= TASK TO COMPLETE =
Show, in full, each line of the data that contains "script".

= ENTRIES PROVIDED =

......

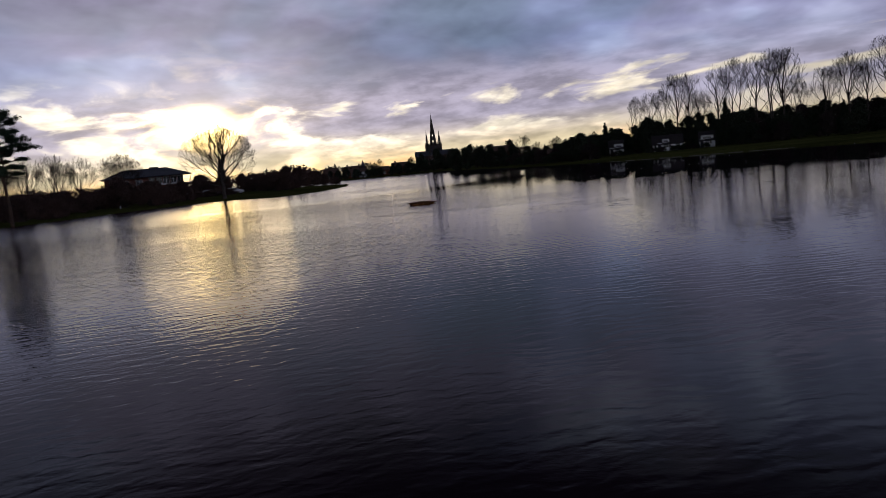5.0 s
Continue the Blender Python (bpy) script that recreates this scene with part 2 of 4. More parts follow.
def water_material():
    m = bpy.data.materials.new("lake_water")
    m.use_nodes = True
    g = Graph(m.node_tree)
    where = g.node("ShaderNodeTexCoord").outputs["Object"]
    x, y, _ = g.xyz(where)
    # ruffled and calm stretches
    patch = g.step(g.noise(g.join(g.math("MULTIPLY", x, 0.5), y, 2.0), 0.07, 3.0, 0.55, 0.5), 0.36, 0.62, 0.45, 1.0)
    calm = g.math("MULTIPLY", patch, g.step(x, 6.0, -6.0, 0.30, 1.0))
    calm = g.math("MULTIPLY", calm, g.step(y, 6.0, 25.0, 0.34, 1.0))
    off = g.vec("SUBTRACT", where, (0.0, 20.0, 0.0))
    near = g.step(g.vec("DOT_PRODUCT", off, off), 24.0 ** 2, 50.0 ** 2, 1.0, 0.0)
    shelter = g.math("MULTIPLY", g.math("SUBTRACT", 1.0, near), g.step(x, -4.0, 12.0, 0.0, 0.88))
    calm = g.math("MULTIPLY", calm, g.math("SUBTRACT", 1.0, shelter))
    # short wind waves, their crests broken up
    bend = g.noise(where, 0.8, 4.0, 0.62)
    h = g.math("MULTIPLY", g.noise(g.join(g.math("MULTIPLY", x, 0.62), y, 0.0), 3.8, 4.0, 0.58, 0.3), g.step(near, 0.0, 1.0, 0.0145, 0.015))
    for turn, length, slope, k in ((24, 0.12, 0.036, 24.0), (2, 0.17, 0.042, 20.0), (46, 0.22, 0.040, 17.0), (10, 0.33, 0.050, 12.0), (28, 0.46, 0.026, 9.0)):
        n = 2 * math.pi / length
        along = g.vec("DOT_PRODUCT", where, (-math.sin(radians(turn)) * n, math.cos(radians(turn)) * n, 0.0))
        wave = g.math("SINE", g.math("ADD", along, g.math("MULTIPLY", bend, k * 1.4)))
        h = g.math("ADD", h, g.math("MULTIPLY", g.math("MULTIPLY", wave, near), slope * 0.76 / n))
    h = g.math("MULTIPLY", h, calm)
    # long low ripples across the open side
    n = 2 * math.pi / 0.27
    along = g.vec("DOT_PRODUCT", where, (-0.05 * n, n, 0.0))
    wave = g.math("SINE", g.math("ADD", along, g.math("MULTIPLY", g.noise(where, 0.2, 4.0, 0.6), 70.0)))
    broken = g.step(g.noise(g.join(g.math("MULTIPLY", x, 0.35), y, 5.0), 0.16, 3.0, 0.6), 0.44, 0.62)
    wave = g.math("MULTIPLY", g.math("MULTIPLY", wave, broken), g.math("MULTIPLY", near, g.step(x, -3.0, 5.0)))
    h = g.math("ADD", h, g.math("MULTIPLY", wave, 0.020 / n))
    # steady slope towards the lake's middle in place of wavelets, to mirror higher sky
    shore_ramp = g.math("MAXIMUM", g.math("ADD", g.vec("DOT_PRODUCT", where, (-0.8, 0.5, 0.0)), -40.0), 0.0)
    shore_ramp = g.math("DIVIDE", g.math("MULTIPLY", shore_ramp, shore_ramp), g.math("ADD", shore_ramp, 12.0))
    h = g.math("ADD", h, g.math("MULTIPLY", shore_ramp, 0.035))
    b = g.node("ShaderNodeBsdfPrincipled")
    b.inputs["Base Color"].default_value = (0.0105, 0.0036, 0.0092, 1)
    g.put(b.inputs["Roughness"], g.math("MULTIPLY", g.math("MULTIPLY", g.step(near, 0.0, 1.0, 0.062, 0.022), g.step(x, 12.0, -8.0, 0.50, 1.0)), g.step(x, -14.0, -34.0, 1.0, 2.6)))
    b.inputs["IOR"].default_value = 1.11
    n = g.node("ShaderNodeBump")
    n.inputs["Distance"].default_value = 1.0
    n.inputs["Strength"].default_value = 1.0
    g.put(n.inputs["Height"], h)
    g.tree.links.new(n.outputs[0], b.inputs["Normal"])
    out = g.node("ShaderNodeOutputMaterial")
    g.tree.links.new(b.outputs[0], out.inputs[0])
    return m


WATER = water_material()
GRASS = material("grass", (0.028, 0.032, 0.009), (0.082, 0.086, 0.026), 1.2, 0.05, 0.95, 0.05, specular=0.0)
BARK = material("bark", (0.026, 0.020, 0.016), (0.080, 0.062, 0.048), 6.0, 0.6, 0.9, 0.02)
TWIG = material("twig", (0.022, 0.016, 0.012), (0.062, 0.046, 0.032), 4.0, 0.4, 0.9, 0.0)
BRUSH = material("brush", (0.052, 0.031, 0.025), (0.120, 0.072, 0.055), 3.0, 0.3, 0.95, 0.0, spread=0.4)
DARKBRUSH = material("dark_brush", (0.016, 0.011, 0.010), (0.050, 0.034, 0.027), 3.0, 0.3, 0.95, 0.0, spread=0.4)
NEEDLE = material("pine_needle", (0.010, 0.022, 0.012), (0.04, 0.065, 0.03), 3.0, 0.5, 0.8, 0.0)
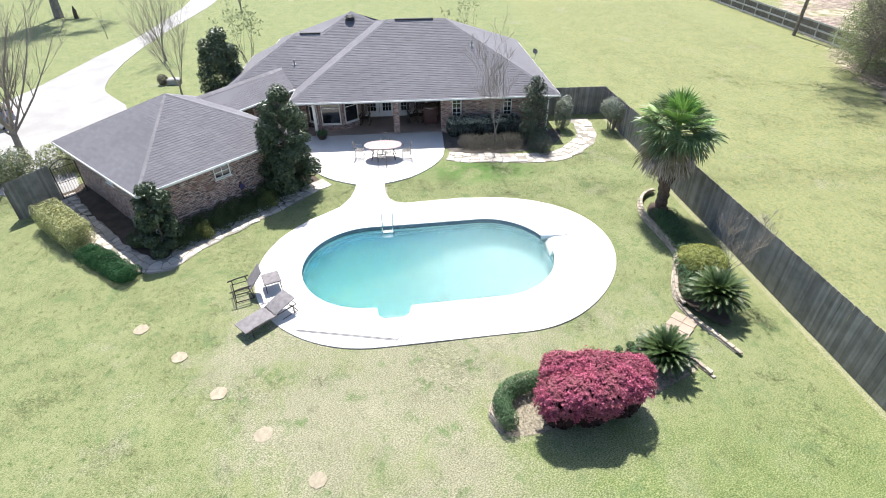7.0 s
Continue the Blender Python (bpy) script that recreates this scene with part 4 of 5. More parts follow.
def bare_tree(name, label, at, height, stems, seed, material=BARK, thick=0.06, depth=3, spread=0.55, lean=0.2, buds=0, bud_material=None, bud_size=0.06, group="", twigs=0, up=0.35, shoots=0, turn=0.0, tilt=(0, 0)):
    """A leafless tree of one or more forking stems."""
    r = random.Random(seed)
    tree = thing(name, label, "tree", (at[0], at[1], gz(at[0], at[1])), group=group)
    bm, bm2 = bmesh.new(), bmesh.new()
    tips = []
    tree.rotation_euler = radians(tilt[0]), radians(tilt[1]), radians(turn)
    for k in range(stems):
        a = 6.283 * k / stems + r.uniform(-0.5, 0.5)
        way = Vector((math.cos(a) * lean, math.sin(a) * lean, 1.0)) if stems > 1 else Vector((0.02, -0.03, 1.0))
        limb_set(bm, r, Vector((math.cos(a), math.sin(a), 0)) * (0.06 if stems > 1 else 0) - Vector((0, 0, 0.05)), way, height * r.uniform(0.42, 0.52), thick * r.uniform(0.8, 1.1), depth, spread, up, 3, tips)
    part("trunk", bm, material, tree)
    if shoots:
        for k in range(7):
            a, z = r.uniform(0, 6.283), r.uniform(1.8, height * 0.42)
            limb_set(bm2, r, Vector((0.02 * z, -0.03 * z, z)), Vector((math.cos(a), math.sin(a), r.uniform(0.1, 0.8))), r.uniform(1.1, 1.8), thick * 0.2, 3, 0.75, 0.1, 3, tips)
        part("lower_branchwork", bm2, material, tree)
        climb = bmesh.new()
        for _ in range(shoots):
            a, z = r.uniform(0, 6.283), height * 0.45 * r.random() ** 1.6
            p = Vector((math.cos(a) * thick * 0.9, math.sin(a) * thick * 0.9, z))
            d = Vector((math.cos(a) + r.gauss(0, 0.5), math.sin(a) + r.gauss(0, 0.5), r.gauss(0.4, 0.7))).normalized()
            e = p + d * r.uniform(0.2, 1.0)
            add_tube(climb, [p, e, e + d * 0.3 + Vector((r.gauss(0, 0.15), r.gauss(0, 0.15), 0.1))], [0.016, 0.01, 0.004], 3)
        tagged(part("vine_tangle", climb, TWIG, tree, "grey tangled vines round the foot"), kind="stuff")
    if twigs:
        fine = bmesh.new()
        for _ in range(twigs):
            p = r.choice(tips)
            d = Vector((r.gauss(0, 0.7), r.gauss(0, 0.7), r.gauss(0.25, 0.5))).normalized()
            e = p + d * r.uniform(0.4, 1.1)
            add_tube(fine, [p, e, e + (d + Vector((r.gauss(0, 0.4), r.gauss(0, 0.4), 0.15))) * r.uniform(0.2, 0.6)], [0.013, 0.009, 0.004], 3)
        tagged(part("twig_crown", fine, material, tree), kind="stuff")
    if buds:
        pts, nrm = [], []
        for _ in range(buds):
            t = r.choice(tips)
            pts.append(t + Vector((r.gauss(0, 0.12), r.gauss(0, 0.12), r.gauss(-0.05, 0.12))))
            nrm.append(Vector((r.gauss(0, 1), r.gauss(0, 1), r.gauss(0.4, 1))).normalized())
        part("foliage", leaf_mesh(pts, nrm, bud_size, r), bud_material, tree)
    return tree


def bush(name, label, at, blobs, material, leaves, size, seed, shell=0.7, stems=8, slim=0.5, category="bush", group=""):
    """A shrub: short stems under a dense coat of leaves; blobs are relative to its foot."""
    r = random.Random(seed)
    ob = thing(name, label, category, (at[0], at[1], gz(at[0], at[1]) + (at[2] if len(at) > 2 else 0)), group=group)
    bm = bmesh.new()
    for k in range(stems):
        c = r.choice(blobs)
        q = Vector((c[0] + r.uniform(-0.5, 0.5) * c[3], c[1] + r.uniform(-0.5, 0.5) * c[4], c[2]))
        add_tube(bm, [(q.x * 0.5, q.y * 0.5, -0.03), tuple((q * 0.75)), tuple(q)], [0.025, 0.018, 0.008], 5)
    part("stems", bm, BARK, ob)
    p, n = crown_points(blobs, leaves, r, shell)
    keep = [i for i in range(len(p)) if p[i][2] > 0.02]
    part("foliage", leaf_mesh([p[i] for i in keep], [n[i] for i in keep], size, r, slim), material, ob)
    return ob


def hedge_run(a, b, width, height, r, step=0.4):
    """Clumps along a line, for a clipped or creeping hedge."""
    a, b = Vector(a).to_3d(), Vector(b).to_3d()
    n = max(2, int((b - a).length / step))
    out = []
    for i in range(n + 1):
        p = (b - a) * (i / n)
        for o in (-0.28, 0.0, 0.28):
            d = (b - a).normalized()
            q = p + Vector((-d.y, d.x, 0)) * o * width
            out.append((q.x + r.uniform(-0.05, 0.05), q.y + r.uniform(-0.05, 0.05), height * 0.5 + r.uniform(-0.04, 0.04), width * 0.32, width * 0.32, height * r.uniform(0.44, 0.52)))
    return out


def hedge_box(a, b, width, height, r, step=0.26):
    """Clumps that fill a clipped box along a line, flat on top."""
    a, b = Vector(a).to_3d(), Vector(b).to_3d()
    d = (b - a).normalized()
    n, m = max(2, round((b - a).length / step)), max(2, round(width / step))
    out = []
    for i in range(n + 1):
        for j in range(m + 1):
            q = (b - a) * (i / n) + Vector((-d.y, d.x, 0)) * (j / m - 0.5) * (width - 0.3)
            edge = 1 if i in (0, n) or j in (0, m) else 0
            for z in ((0.35, 0.7) if edge else (0.7,)):
                out.append((q.x + r.uniform(-0.04, 0.04), q.y + r.uniform(-0.04, 0.04), height * z + r.uniform(-0.03, 0.03), 0.21, 0.21, height * 0.3))
    return out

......

= ANSWER TO THIS TASK =
Continue the Blender Python (bpy) script that recreates this scene with part 2 of 4. More parts follow.
Continue the Blender Python (bpy) script that recreates this scene with part 4 of 5. More parts follow.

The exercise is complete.